What you need to do | Retype each line of the material exactly, please, skipping any picture in it.
──────── Data section
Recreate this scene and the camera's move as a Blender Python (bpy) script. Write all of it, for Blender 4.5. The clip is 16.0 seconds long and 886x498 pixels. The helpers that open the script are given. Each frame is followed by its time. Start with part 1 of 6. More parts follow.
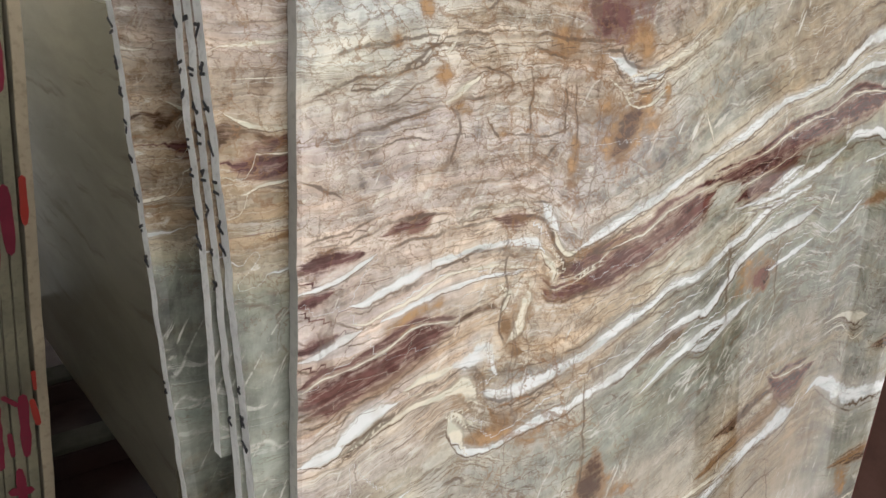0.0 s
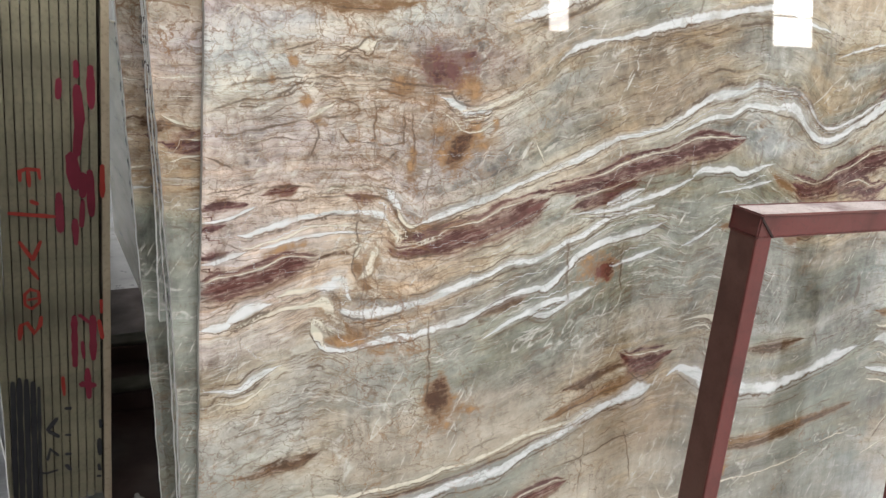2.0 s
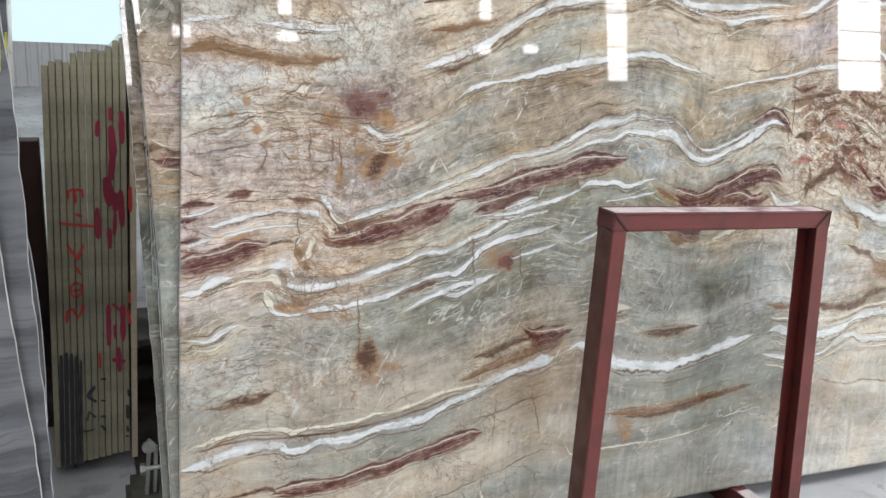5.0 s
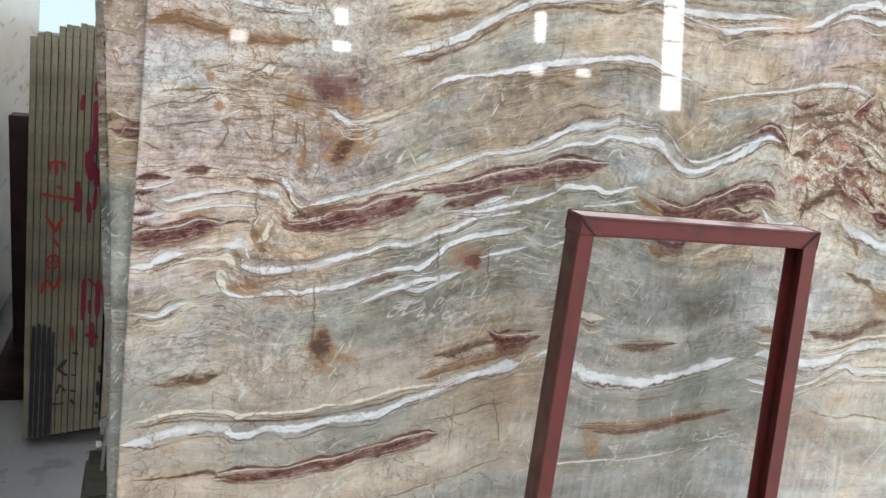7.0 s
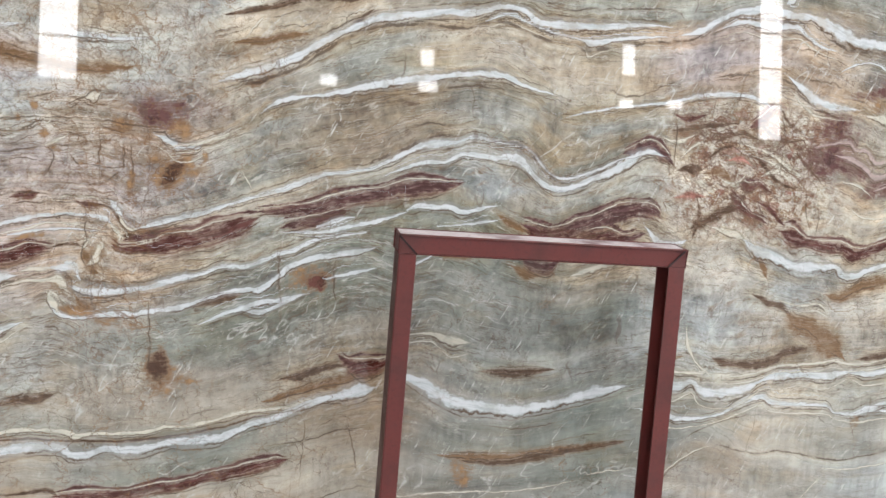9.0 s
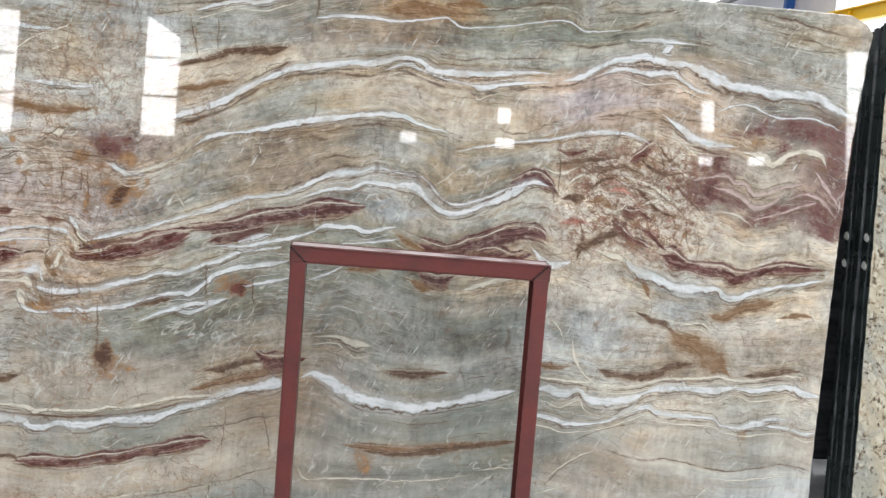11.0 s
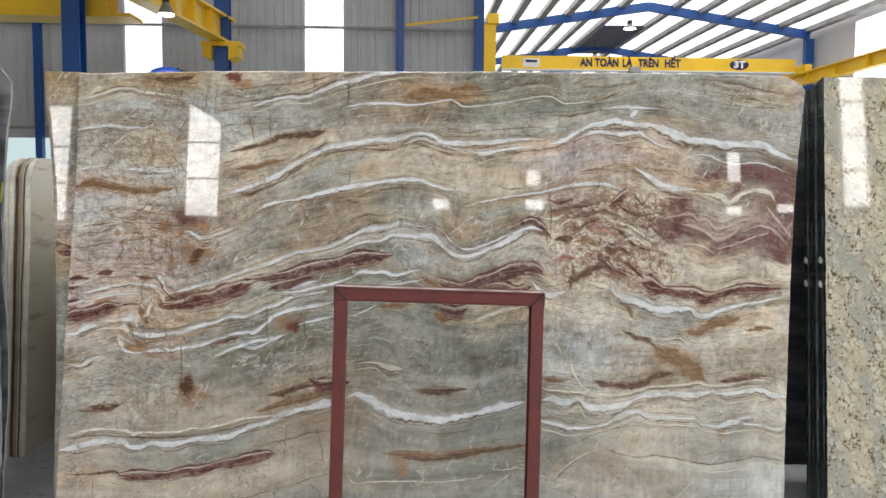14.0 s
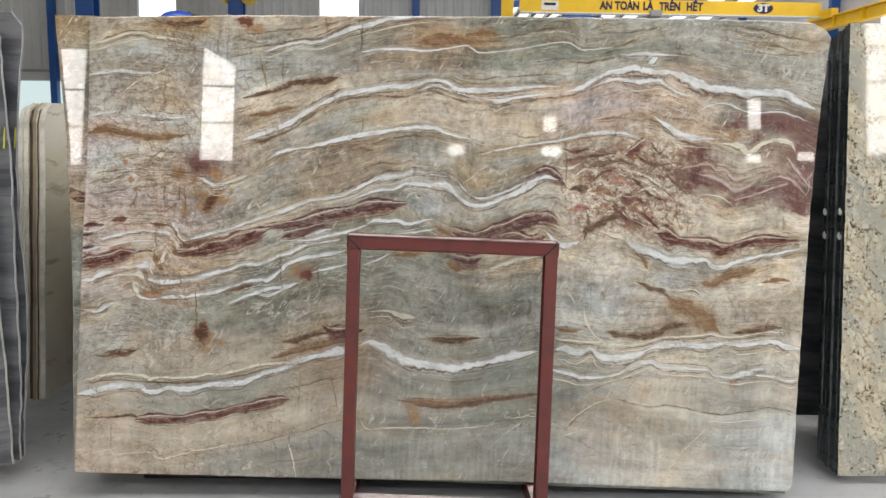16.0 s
────────────────
Completed task |
Recreate this scene and the camera's move as a Blender Python (bpy) script. Write all of it, for Blender 4.5. The clip is 16.0 seconds long and 886x498 pixels. The helpers that open the script are given. Each frame is followed by its time. Start with part 1 of 6. More parts follow.
0.0 s
2.0 s
5.0 s
7.0 s
9.0 s
11.0 s
14.0 s
16.0 s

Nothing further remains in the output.